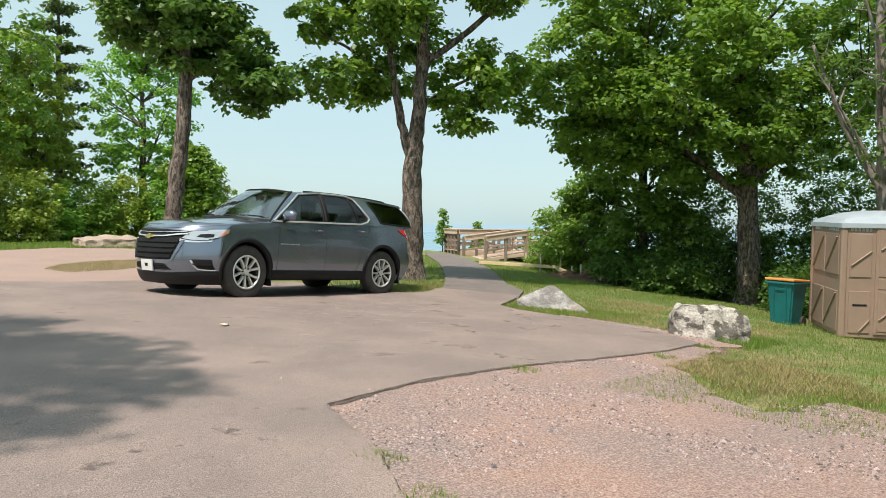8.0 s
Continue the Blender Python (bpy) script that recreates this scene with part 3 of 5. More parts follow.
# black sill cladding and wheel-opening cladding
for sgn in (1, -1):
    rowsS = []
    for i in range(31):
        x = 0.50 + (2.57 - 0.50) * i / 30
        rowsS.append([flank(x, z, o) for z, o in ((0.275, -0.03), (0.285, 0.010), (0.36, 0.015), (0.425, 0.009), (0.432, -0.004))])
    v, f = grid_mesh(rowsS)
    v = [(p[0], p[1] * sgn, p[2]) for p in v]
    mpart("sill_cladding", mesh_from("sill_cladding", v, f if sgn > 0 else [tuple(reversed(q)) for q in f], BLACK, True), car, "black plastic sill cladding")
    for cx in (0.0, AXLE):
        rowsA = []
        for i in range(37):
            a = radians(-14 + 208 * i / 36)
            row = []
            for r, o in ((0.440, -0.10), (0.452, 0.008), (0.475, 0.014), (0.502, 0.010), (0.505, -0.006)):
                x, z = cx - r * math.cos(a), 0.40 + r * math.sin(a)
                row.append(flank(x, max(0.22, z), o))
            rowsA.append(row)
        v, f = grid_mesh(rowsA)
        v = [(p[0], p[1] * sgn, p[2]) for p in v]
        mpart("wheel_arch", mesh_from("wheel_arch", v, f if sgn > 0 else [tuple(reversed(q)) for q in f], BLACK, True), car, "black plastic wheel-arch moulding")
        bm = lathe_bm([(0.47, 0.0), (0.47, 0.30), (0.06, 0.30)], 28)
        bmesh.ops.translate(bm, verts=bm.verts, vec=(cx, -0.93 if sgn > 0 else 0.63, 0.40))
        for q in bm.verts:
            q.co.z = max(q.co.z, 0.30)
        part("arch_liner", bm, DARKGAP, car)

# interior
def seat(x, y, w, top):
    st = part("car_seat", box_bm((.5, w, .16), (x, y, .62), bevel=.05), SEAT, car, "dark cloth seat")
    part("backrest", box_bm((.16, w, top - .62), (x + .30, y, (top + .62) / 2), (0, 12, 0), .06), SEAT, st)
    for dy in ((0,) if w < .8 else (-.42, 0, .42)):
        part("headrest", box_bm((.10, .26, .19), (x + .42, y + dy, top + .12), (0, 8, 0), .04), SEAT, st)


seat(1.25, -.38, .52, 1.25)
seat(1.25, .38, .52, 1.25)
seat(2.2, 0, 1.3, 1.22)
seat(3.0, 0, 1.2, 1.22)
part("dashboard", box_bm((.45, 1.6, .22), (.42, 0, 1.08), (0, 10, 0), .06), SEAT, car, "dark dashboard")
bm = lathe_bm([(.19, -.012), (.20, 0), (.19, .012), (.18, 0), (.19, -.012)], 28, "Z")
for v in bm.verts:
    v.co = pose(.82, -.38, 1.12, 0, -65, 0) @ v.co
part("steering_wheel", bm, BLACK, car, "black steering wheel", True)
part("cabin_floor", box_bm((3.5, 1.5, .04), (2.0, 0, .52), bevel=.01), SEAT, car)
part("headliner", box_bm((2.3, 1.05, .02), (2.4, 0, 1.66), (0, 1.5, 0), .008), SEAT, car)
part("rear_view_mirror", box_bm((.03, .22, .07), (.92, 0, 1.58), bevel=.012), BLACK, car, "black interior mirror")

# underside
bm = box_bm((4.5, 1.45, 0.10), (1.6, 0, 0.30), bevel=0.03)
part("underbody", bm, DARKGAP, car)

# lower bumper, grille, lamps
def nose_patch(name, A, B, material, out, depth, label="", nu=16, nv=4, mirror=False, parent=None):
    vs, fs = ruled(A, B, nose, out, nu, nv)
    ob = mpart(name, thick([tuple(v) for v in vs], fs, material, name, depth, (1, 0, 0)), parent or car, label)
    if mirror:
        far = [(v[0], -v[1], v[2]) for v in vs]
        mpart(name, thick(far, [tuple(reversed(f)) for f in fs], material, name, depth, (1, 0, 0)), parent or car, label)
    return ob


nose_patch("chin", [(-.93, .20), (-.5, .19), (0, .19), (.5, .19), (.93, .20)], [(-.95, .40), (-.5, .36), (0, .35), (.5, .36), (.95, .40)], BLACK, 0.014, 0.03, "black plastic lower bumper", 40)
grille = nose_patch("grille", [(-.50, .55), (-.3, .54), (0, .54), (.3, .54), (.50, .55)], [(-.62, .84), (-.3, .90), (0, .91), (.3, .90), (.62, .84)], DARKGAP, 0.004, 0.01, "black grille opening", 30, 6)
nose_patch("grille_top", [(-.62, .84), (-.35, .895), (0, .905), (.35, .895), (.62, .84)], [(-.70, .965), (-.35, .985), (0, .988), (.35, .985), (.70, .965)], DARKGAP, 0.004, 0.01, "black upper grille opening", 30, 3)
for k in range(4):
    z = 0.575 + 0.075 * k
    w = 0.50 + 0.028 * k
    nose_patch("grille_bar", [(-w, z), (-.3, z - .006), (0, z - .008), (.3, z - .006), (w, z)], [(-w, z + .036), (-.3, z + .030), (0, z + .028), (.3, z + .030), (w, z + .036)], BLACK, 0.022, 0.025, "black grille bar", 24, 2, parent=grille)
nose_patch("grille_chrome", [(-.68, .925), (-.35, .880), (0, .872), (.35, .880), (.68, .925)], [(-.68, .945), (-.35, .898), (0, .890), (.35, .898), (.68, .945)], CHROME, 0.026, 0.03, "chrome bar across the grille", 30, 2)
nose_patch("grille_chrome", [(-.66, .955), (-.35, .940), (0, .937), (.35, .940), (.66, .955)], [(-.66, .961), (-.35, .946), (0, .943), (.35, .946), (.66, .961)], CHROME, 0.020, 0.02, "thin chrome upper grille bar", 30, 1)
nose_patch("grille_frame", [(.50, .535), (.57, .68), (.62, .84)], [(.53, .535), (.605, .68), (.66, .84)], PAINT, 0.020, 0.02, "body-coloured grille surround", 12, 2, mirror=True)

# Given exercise
Drop the images and repeat the data exactly.

# Solved problem
8.0 s
Continue the Blender Python (bpy) script that recreates this scene with part 3 of 5. More parts follow.
# black sill cladding and wheel-opening cladding
for sgn in (1, -1):
    rowsS = []
    for i in range(31):
        x = 0.50 + (2.57 - 0.50) * i / 30
        rowsS.append([flank(x, z, o) for z, o in ((0.275, -0.03), (0.285, 0.010), (0.36, 0.015), (0.425, 0.009), (0.432, -0.004))])
    v, f = grid_mesh(rowsS)
    v = [(p[0], p[1] * sgn, p[2]) for p in v]
    mpart("sill_cladding", mesh_from("sill_cladding", v, f if sgn > 0 else [tuple(reversed(q)) for q in f], BLACK, True), car, "black plastic sill cladding")
    for cx in (0.0, AXLE):
        rowsA = []
        for i in range(37):
            a = radians(-14 + 208 * i / 36)
            row = []
            for r, o in ((0.440, -0.10), (0.452, 0.008), (0.475, 0.014), (0.502, 0.010), (0.505, -0.006)):
                x, z = cx - r * math.cos(a), 0.40 + r * math.sin(a)
                row.append(flank(x, max(0.22, z), o))
            rowsA.append(row)
        v, f = grid_mesh(rowsA)
        v = [(p[0], p[1] * sgn, p[2]) for p in v]
        mpart("wheel_arch", mesh_from("wheel_arch", v, f if sgn > 0 else [tuple(reversed(q)) for q in f], BLACK, True), car, "black plastic wheel-arch moulding")
        bm = lathe_bm([(0.47, 0.0), (0.47, 0.30), (0.06, 0.30)], 28)
        bmesh.ops.translate(bm, verts=bm.verts, vec=(cx, -0.93 if sgn > 0 else 0.63, 0.40))
        for q in bm.verts:
            q.co.z = max(q.co.z, 0.30)
        part("arch_liner", bm, DARKGAP, car)

# interior
def seat(x, y, w, top):
    st = part("car_seat", box_bm((.5, w, .16), (x, y, .62), bevel=.05), SEAT, car, "dark cloth seat")
    part("backrest", box_bm((.16, w, top - .62), (x + .30, y, (top + .62) / 2), (0, 12, 0), .06), SEAT, st)
    for dy in ((0,) if w < .8 else (-.42, 0, .42)):
        part("headrest", box_bm((.10, .26, .19), (x + .42, y + dy, top + .12), (0, 8, 0), .04), SEAT, st)


seat(1.25, -.38, .52, 1.25)
seat(1.25, .38, .52, 1.25)
seat(2.2, 0, 1.3, 1.22)
seat(3.0, 0, 1.2, 1.22)
part("dashboard", box_bm((.45, 1.6, .22), (.42, 0, 1.08), (0, 10, 0), .06), SEAT, car, "dark dashboard")
bm = lathe_bm([(.19, -.012), (.20, 0), (.19, .012), (.18, 0), (.19, -.012)], 28, "Z")
for v in bm.verts:
    v.co = pose(.82, -.38, 1.12, 0, -65, 0) @ v.co
part("steering_wheel", bm, BLACK, car, "black steering wheel", True)
part("cabin_floor", box_bm((3.5, 1.5, .04), (2.0, 0, .52), bevel=.01), SEAT, car)
part("headliner", box_bm((2.3, 1.05, .02), (2.4, 0, 1.66), (0, 1.5, 0), .008), SEAT, car)
part("rear_view_mirror", box_bm((.03, .22, .07), (.92, 0, 1.58), bevel=.012), BLACK, car, "black interior mirror")

# underside
bm = box_bm((4.5, 1.45, 0.10), (1.6, 0, 0.30), bevel=0.03)
part("underbody", bm, DARKGAP, car)

# lower bumper, grille, lamps
def nose_patch(name, A, B, material, out, depth, label="", nu=16, nv=4, mirror=False, parent=None):
    vs, fs = ruled(A, B, nose, out, nu, nv)
    ob = mpart(name, thick([tuple(v) for v in vs], fs, material, name, depth, (1, 0, 0)), parent or car, label)
    if mirror:
        far = [(v[0], -v[1], v[2]) for v in vs]
        mpart(name, thick(far, [tuple(reversed(f)) for f in fs], material, name, depth, (1, 0, 0)), parent or car, label)
    return ob


nose_patch("chin", [(-.93, .20), (-.5, .19), (0, .19), (.5, .19), (.93, .20)], [(-.95, .40), (-.5, .36), (0, .35), (.5, .36), (.95, .40)], BLACK, 0.014, 0.03, "black plastic lower bumper", 40)
grille = nose_patch("grille", [(-.50, .55), (-.3, .54), (0, .54), (.3, .54), (.50, .55)], [(-.62, .84), (-.3, .90), (0, .91), (.3, .90), (.62, .84)], DARKGAP, 0.004, 0.01, "black grille opening", 30, 6)
nose_patch("grille_top", [(-.62, .84), (-.35, .895), (0, .905), (.35, .895), (.62, .84)], [(-.70, .965), (-.35, .985), (0, .988), (.35, .985), (.70, .965)], DARKGAP, 0.004, 0.01, "black upper grille opening", 30, 3)
for k in range(4):
    z = 0.575 + 0.075 * k
    w = 0.50 + 0.028 * k
    nose_patch("grille_bar", [(-w, z), (-.3, z - .006), (0, z - .008), (.3, z - .006), (w, z)], [(-w, z + .036), (-.3, z + .030), (0, z + .028), (.3, z + .030), (w, z + .036)], BLACK, 0.022, 0.025, "black grille bar", 24, 2, parent=grille)
nose_patch("grille_chrome", [(-.68, .925), (-.35, .880), (0, .872), (.35, .880), (.68, .925)], [(-.68, .945), (-.35, .898), (0, .890), (.35, .898), (.68, .945)], CHROME, 0.026, 0.03, "chrome bar across the grille", 30, 2)
nose_patch("grille_chrome", [(-.66, .955), (-.35, .940), (0, .937), (.35, .940), (.66, .955)], [(-.66, .961), (-.35, .946), (0, .943), (.35, .946), (.66, .961)], CHROME, 0.020, 0.02, "thin chrome upper grille bar", 30, 1)
nose_patch("grille_frame", [(.50, .535), (.57, .68), (.62, .84)], [(.53, .535), (.605, .68), (.66, .84)], PAINT, 0.020, 0.02, "body-coloured grille surround", 12, 2, mirror=True)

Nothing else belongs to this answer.